## PROMPT
Reproduce the full listing below unchanged, apart from the pictures.

## DATA PROVIDED
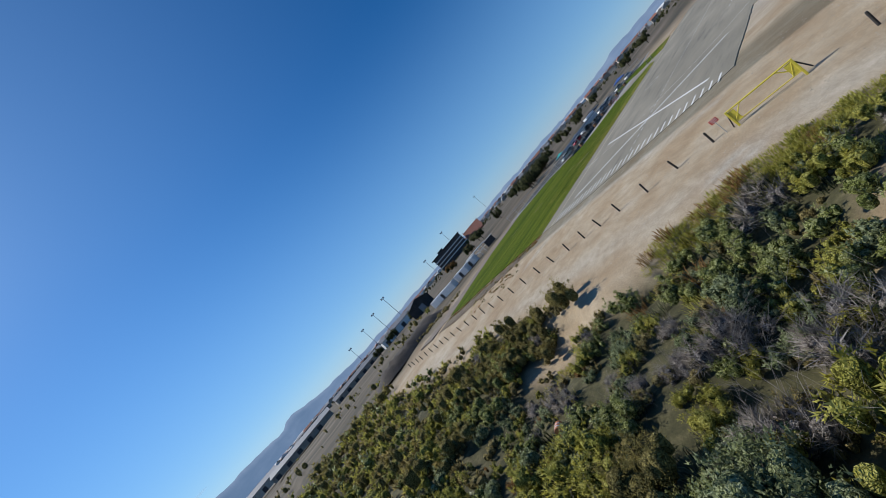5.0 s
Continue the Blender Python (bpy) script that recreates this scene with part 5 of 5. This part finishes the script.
# ---- town: houses and sheds ----
def house(w, d, h, roof_mat, label):
    ob = empty("house")
    bm = bmesh.new(); box(bm, -w / 2, w / 2, -d / 2, d / 2, 0, h)
    wall = part("wall", bm, M["housewall"], ob)
    bm = bmesh.new()
    v = [bm.verts.new(q) for q in ((-w / 2 - 0.4, -d / 2 - 0.4, h), (w / 2 + 0.4, -d / 2 - 0.4, h), (w / 2 + 0.4, d / 2 + 0.4, h), (-w / 2 - 0.4, d / 2 + 0.4, h), (-w / 2, 0, h + d * 0.27), (w / 2, 0, h + d * 0.27))]
    for q in ((0, 1, 5, 4), (2, 3, 4, 5), (0, 4, 3), (1, 2, 5), (0, 3, 2, 1)):
        bm.faces.new([v[i] for i in q])
    part("roof", bm, roof_mat, ob)
    for s in (-1, 1):
        for x in (-w / 3.4, 0, w / 3.4):
            for z in ((1.0, 3.6) if h > 4.5 else (1.0,)):
                bm = bmesh.new(); box(bm, x - 0.65, x + 0.65, s * d / 2 - 0.04, s * d / 2 + 0.04, z, z + 1.25)
                part("window", bm, M["glass"], wall)
    bm = bmesh.new(); box(bm, w / 2 - 0.03, w / 2 + 0.04, -0.5, 0.5, 0, 2.05)
    part("door", bm, M["wood"], ob)
    return tagged(ob, label, "house", "houses of the town")


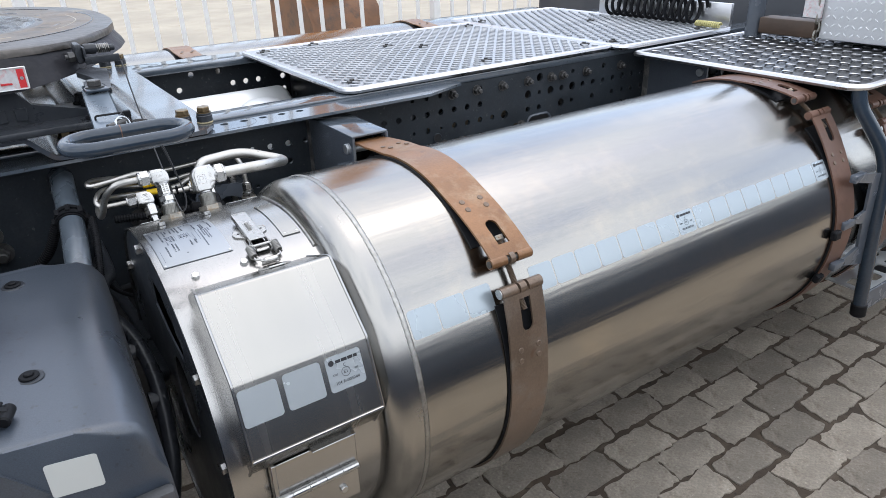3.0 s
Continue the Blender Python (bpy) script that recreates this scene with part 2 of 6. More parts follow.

## FINAL RESULT
5.0 s
Continue the Blender Python (bpy) script that recreates this scene with part 5 of 5. This part finishes the script.
# ---- town: houses and sheds ----
def house(w, d, h, roof_mat, label):
    ob = empty("house")
    bm = bmesh.new(); box(bm, -w / 2, w / 2, -d / 2, d / 2, 0, h)
    wall = part("wall", bm, M["housewall"], ob)
    bm = bmesh.new()
    v = [bm.verts.new(q) for q in ((-w / 2 - 0.4, -d / 2 - 0.4, h), (w / 2 + 0.4, -d / 2 - 0.4, h), (w / 2 + 0.4, d / 2 + 0.4, h), (-w / 2 - 0.4, d / 2 + 0.4, h), (-w / 2, 0, h + d * 0.27), (w / 2, 0, h + d * 0.27))]
    for q in ((0, 1, 5, 4), (2, 3, 4, 5), (0, 4, 3), (1, 2, 5), (0, 3, 2, 1)):
        bm.faces.new([v[i] for i in q])
    part("roof", bm, roof_mat, ob)
    for s in (-1, 1):
        for x in (-w / 3.4, 0, w / 3.4):
            for z in ((1.0, 3.6) if h > 4.5 else (1.0,)):
                bm = bmesh.new(); box(bm, x - 0.65, x + 0.65, s * d / 2 - 0.04, s * d / 2 + 0.04, z, z + 1.25)
                part("window", bm, M["glass"], wall)
    bm = bmesh.new(); box(bm, w / 2 - 0.03, w / 2 + 0.04, -0.5, 0.5, 0, 2.05)
    part("door", bm, M["wood"], ob)
    return tagged(ob, label, "house", "houses of the town")


3.0 s
Continue the Blender Python (bpy) script that recreates this scene with part 2 of 6. More parts follow.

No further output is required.